Istanbul, veillée de nouvel an, 2013
Le journaliste: c’est la veillée de nouvel an à Istanbul, Tarik réfléchit à sa dernière tentative pour rejoindre sa femme et son enfant en Bulgarie. Et il devient désespéré.
Aziz: »- Nous avons été pris par un policier bulgare. Nous avons eu de bon coups avec des bâtons sur les mains. Je ne pouvais pas parler la langue, j’ai essayé d’expliquer, en utilisant le langage des signes pour dire que ma femme était enceinte et en Bulgarie. Ils n’ont pas compris et on commencé à nous battre avec des bâtons en disant  » retournez en Syrie ». Elle est à la fin de sa grossesse. Je ne sais pas ce qui va lui arriver.
Je ne mange ou bois. Tout ce que je peux prendre c’est du café et des cigarettes. Tout ce à quoi je peux penser est la mort et la souffrance.
Allo! allo fils comment ça va?
Son fils : Bonne année!
-« Bonne année à toi aussi mon fils, mon cœur.
Yasmin, je sens vraiment le fardeau. »
Yasmin: »-Non, non ne dis pas ça. »
Aziz: »-Si c’était avec ma famille chaque jour serait une fête, mais sans eux, rien ne peut me rendre heureux. A chaque fois que je regarde une femme je vois ma femme. Quand je regarde un garçon je vois mon fils. Tout ce que je peux dire c’est que j’aurais souhaité que nous soyons restés là bas et soyons morts, ensemble.
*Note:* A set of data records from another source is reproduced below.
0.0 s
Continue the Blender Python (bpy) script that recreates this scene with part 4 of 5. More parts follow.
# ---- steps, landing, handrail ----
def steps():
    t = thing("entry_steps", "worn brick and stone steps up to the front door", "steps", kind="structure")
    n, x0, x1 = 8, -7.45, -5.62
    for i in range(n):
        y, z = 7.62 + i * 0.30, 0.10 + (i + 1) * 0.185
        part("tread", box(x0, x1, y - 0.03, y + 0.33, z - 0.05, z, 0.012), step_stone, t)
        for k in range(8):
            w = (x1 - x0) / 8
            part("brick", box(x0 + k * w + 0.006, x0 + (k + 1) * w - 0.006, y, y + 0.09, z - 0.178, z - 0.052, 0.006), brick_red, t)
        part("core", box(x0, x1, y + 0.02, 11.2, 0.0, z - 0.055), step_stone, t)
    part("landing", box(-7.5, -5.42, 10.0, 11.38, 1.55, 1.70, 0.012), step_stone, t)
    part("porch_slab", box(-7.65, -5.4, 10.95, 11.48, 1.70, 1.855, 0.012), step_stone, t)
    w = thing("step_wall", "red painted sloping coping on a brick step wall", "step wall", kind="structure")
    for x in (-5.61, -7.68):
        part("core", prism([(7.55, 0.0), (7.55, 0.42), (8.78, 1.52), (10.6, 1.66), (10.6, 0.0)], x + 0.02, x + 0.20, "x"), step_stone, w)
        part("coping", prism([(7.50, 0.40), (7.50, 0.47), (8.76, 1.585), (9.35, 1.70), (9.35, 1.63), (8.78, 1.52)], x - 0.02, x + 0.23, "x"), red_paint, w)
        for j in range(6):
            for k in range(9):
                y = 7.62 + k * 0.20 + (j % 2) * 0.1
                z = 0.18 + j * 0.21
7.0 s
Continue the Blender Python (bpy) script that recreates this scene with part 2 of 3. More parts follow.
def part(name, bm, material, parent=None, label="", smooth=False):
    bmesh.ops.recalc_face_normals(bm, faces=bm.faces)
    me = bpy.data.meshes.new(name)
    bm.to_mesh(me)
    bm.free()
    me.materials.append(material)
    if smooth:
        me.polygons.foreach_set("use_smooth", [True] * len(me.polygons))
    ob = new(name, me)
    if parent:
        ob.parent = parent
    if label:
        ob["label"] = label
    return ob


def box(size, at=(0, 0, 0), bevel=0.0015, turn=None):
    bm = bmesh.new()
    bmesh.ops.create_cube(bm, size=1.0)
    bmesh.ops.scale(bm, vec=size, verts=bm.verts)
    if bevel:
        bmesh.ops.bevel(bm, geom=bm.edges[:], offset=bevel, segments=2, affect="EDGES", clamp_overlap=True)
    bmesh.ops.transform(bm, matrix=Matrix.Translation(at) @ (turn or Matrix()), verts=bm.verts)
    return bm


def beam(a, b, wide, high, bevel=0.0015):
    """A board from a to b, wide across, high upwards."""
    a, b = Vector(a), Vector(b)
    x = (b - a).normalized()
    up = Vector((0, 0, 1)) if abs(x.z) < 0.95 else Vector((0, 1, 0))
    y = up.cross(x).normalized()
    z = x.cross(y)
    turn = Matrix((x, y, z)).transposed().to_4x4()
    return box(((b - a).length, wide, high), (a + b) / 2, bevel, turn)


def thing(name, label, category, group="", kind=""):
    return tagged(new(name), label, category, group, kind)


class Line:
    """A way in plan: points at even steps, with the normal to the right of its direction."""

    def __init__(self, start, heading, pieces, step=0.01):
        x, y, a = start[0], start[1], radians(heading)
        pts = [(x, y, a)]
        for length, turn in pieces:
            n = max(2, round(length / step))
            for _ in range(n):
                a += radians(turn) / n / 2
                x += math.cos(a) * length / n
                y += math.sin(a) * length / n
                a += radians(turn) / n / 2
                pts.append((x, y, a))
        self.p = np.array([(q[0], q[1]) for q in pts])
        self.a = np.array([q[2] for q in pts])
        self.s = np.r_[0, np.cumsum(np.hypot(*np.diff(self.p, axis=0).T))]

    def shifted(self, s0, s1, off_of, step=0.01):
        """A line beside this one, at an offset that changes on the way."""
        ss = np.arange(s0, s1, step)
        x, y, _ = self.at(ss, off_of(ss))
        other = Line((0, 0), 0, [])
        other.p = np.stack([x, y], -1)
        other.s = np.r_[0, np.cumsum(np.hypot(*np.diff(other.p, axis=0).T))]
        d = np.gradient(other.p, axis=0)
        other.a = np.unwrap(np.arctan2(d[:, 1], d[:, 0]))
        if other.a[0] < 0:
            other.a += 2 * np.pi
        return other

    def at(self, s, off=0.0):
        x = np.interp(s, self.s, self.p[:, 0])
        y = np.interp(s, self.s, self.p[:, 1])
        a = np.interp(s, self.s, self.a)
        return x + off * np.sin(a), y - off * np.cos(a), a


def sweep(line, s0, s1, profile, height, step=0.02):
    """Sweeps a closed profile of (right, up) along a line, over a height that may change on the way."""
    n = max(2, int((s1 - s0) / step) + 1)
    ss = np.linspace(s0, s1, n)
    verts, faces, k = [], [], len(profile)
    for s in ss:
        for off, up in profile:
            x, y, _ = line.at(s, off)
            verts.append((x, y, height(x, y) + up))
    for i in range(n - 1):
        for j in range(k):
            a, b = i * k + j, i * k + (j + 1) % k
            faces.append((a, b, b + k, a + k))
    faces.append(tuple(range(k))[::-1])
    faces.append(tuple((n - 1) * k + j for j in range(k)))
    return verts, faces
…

Mais vous ne pouvez jamais savoir ce que le destin vous réserve. Que vous aimiez ou pas, je vais continuer à essayer. Je m’en fou de leur précieuses frontières et orgueil national.
Est ce que tu ne ferais pas tout, John? Même si je meurs sur la route. Et si je meurs, dites à ma femme « Tarik a tout essayé pour te rejoindre ». C’est tout ce que je demande, de lui dire ça. »
—–
La naissance du bébé de Yasmin est proche.
Yasmin est encore à Harmanli. Son mari Tarik prépare une autre tentative pour la rejoindre cette semaine.
Aziz est finalement sorti d’Harmanli et travaille avec l’Ambassade allemande à son rassemblement familial.